Sur l’image au début de cet article, il faut comprendre la pyramide des 4 décideurs comme une pyramide de Maslow inversée. Comme indiqué au début de l’article, cette pyramide symbolise une personne dans différentes situations comme celle de Maslow à travers ses besoins. Ce n’est pas une pyramide organisationnelle / hiérarchique. Dans la pyramide de Maslow, on peut difficilement satisfaire les besoins du haut de la pyramide si les besoins du bas ne sont pas satisfaits. Dans la pyramide des 4 décideurs, on ne peut pas être dans l’excellence décisionnelle en bas de la pyramide pour les enjeux humains, techniques et opérationnels (simple, compliqué-implémentation et compliqué-métier) si on n’est pas dans l’excellence décisionnelle en haut de la pyramide pour les enjeux collectifs (sujets complexes comme la stratégie, le développement de performance, la gouvernance…).
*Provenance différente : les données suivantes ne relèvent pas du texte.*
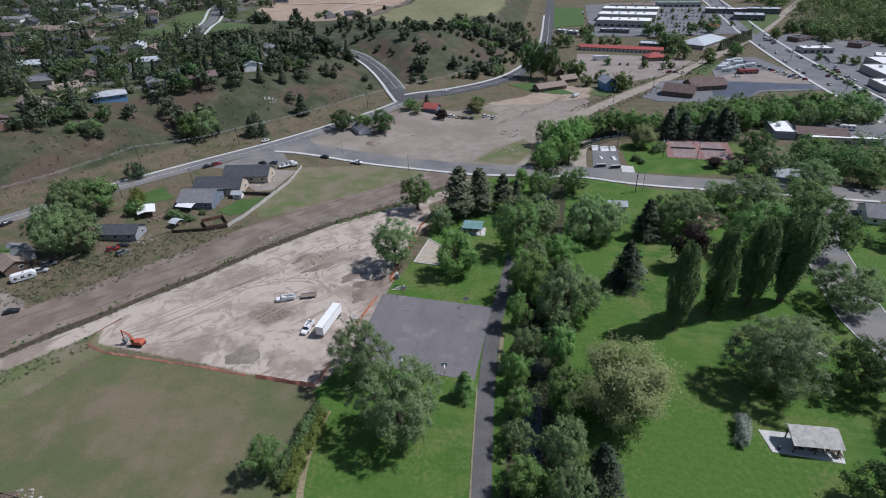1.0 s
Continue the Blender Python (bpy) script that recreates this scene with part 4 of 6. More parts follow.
def house(x, y, turn, length, width, eave, rise, roof, wall, label, hip=False, chimney=False, near=False, m=None, far=False):
    """A house along its own y axis: walls with gables or a hipped roof, windows, a door."""
    t = thing("house", label, "house", m=m or pose(x, y, gz(x, y) - 0.1, 0, 0, turn))
    hw, hl, o = width / 2, length / 2, 0.6
    if hip:
        part("wall", Geo().box((0, 0, -2.5), (width, length, eave + 2.5)), wall, t)
        rl = max(0.3, hl - hw)
        g = Geo()
        a = [(-hw - o, -hl - o), (hw + o, -hl - o), (hw + o, hl + o), (-hw - o, hl + o)]
        vs = [(p[0], p[1], eave - 0.25) for p in a] + [(p[0], p[1], eave) for p in a] + [(0, -rl, eave + rise), (0, rl, eave + rise)]
        g.add(vs, [(3, 2, 1, 0), (0, 1, 5, 4), (1, 2, 6, 5), (2, 3, 7, 6), (3, 0, 4, 7), (4, 5, 8), (5, 6, 9, 8), (6, 7, 9), (7, 4, 8, 9)])
        part("roof", g, roof, t)
    else:
        g = Geo().slab([(-hw, -2.5), (hw, -2.5), (hw, eave), (0, eave + rise * 0.98), (-hw, eave)], length, Matrix.Identity(4))
        part("wall", g, wall, t)
        drop = rise * o / hw
        g = Geo().slab([(-hw - o, eave - drop), (0, eave + rise), (hw + o, eave - drop), (hw + o, eave - drop + 0.28), (0, eave + rise + 0.28), (-hw - o, eave - drop + 0.28)], length + 2 * o, Matrix.Identity(4))
        part("roof", g, roof, t)
    n = 2 if far else max(1, int(length / 4.5))
    for s in (-1, 1):
        for k in range(n):
            yy = -hl + (k + 0.5) * length / n
            if s == 1 and k == n // 2:
                part("door", Geo().box((s * (hw + 0.03), yy, 0.1), (0.08, 1.0, 2.05)), M_TRIM, t)
                continue
            if far:
                part("window", Geo().box((s * (hw + 0.03), yy, 1.0), (0.1, 2.2, 1.2)), M_GLASS, t)
                continue
            w = part("window", Geo().box((s * (hw + 0.03), yy, 1.0), (0.1, 1.5, 1.2)), M_TRIM, t)
            part("pane", Geo().box((s * (hw + 0.07), yy, 1.1), (0.06, 1.3, 1.0)), M_GLASS, w)
    if near:
        for s in (-1, 1):
            w = part("window", Geo().box((width * 0.15, s * (hl + 0.03), 1.0), (1.6, 0.1, 1.2)), M_TRIM, t)
            part("pane", Geo().box((width * 0.15, s * (hl + 0.07), 1.1), (1.4, 0.06, 1.0)), M_GLASS, w)
        part("vent", Geo().tube((hw * 0.4, hl * 0.3, eave + rise * 0.4), (hw * 0.4, hl * 0.3, eave + rise * 0.6 + 0.7), 0.12, 0.12, 8), M_STEEL, t)
        part("vent", Geo().tube((-hw * 0.4, -hl * 0.4, eave + rise * 0.4), (-hw * 0.4, -hl * 0.4, eave + rise * 0.6 + 0.6), 0.1, 0.1, 8), M_STEEL, t)
    if chimney:
        part("chimney", Geo().box((hw * 0.3, hl * 0.5, eave), (0.9, 0.9, rise + 1.0)), W_BRICK, t)
    return t


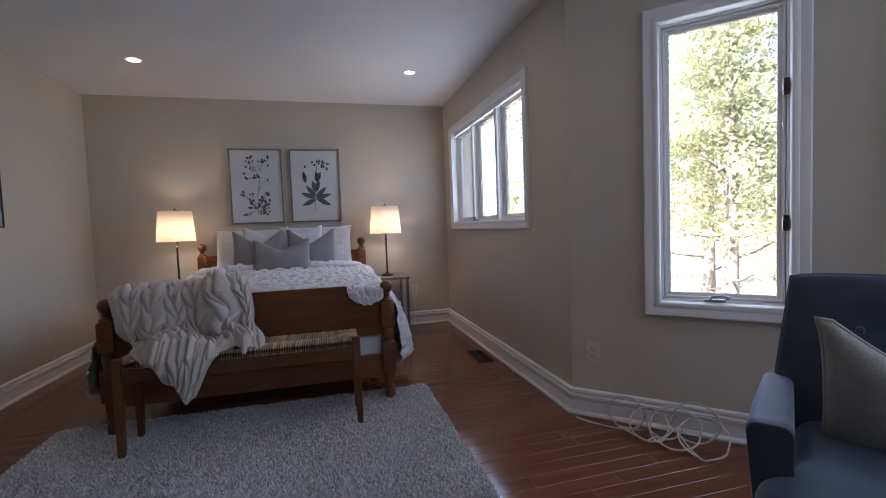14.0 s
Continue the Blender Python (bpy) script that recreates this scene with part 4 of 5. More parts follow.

Nous avons BESOIN (au sens de Maslow) d’excellence décisionnelle dans le complexe pour satisfaire les BESOINS des décideurs (manager ou expert) du compliqué et du simple. On dit que le poisson pourrit par la tête !

Changer de posture et de boite à outils selon que la situation est simple, compliquée ou complexe est sans danger. Vous ne risquez pas le trouble dissociatif de l’identité. Vous éviterez simplement que votre rêve de décideur du complexe dans la conception d’un enjeu collectif devienne un cauchemar dans l’exécution. Vous ne contribuez pas à l’émergence d’un environnement de travail toxique pour tous les décideurs du simple qui vous entourent.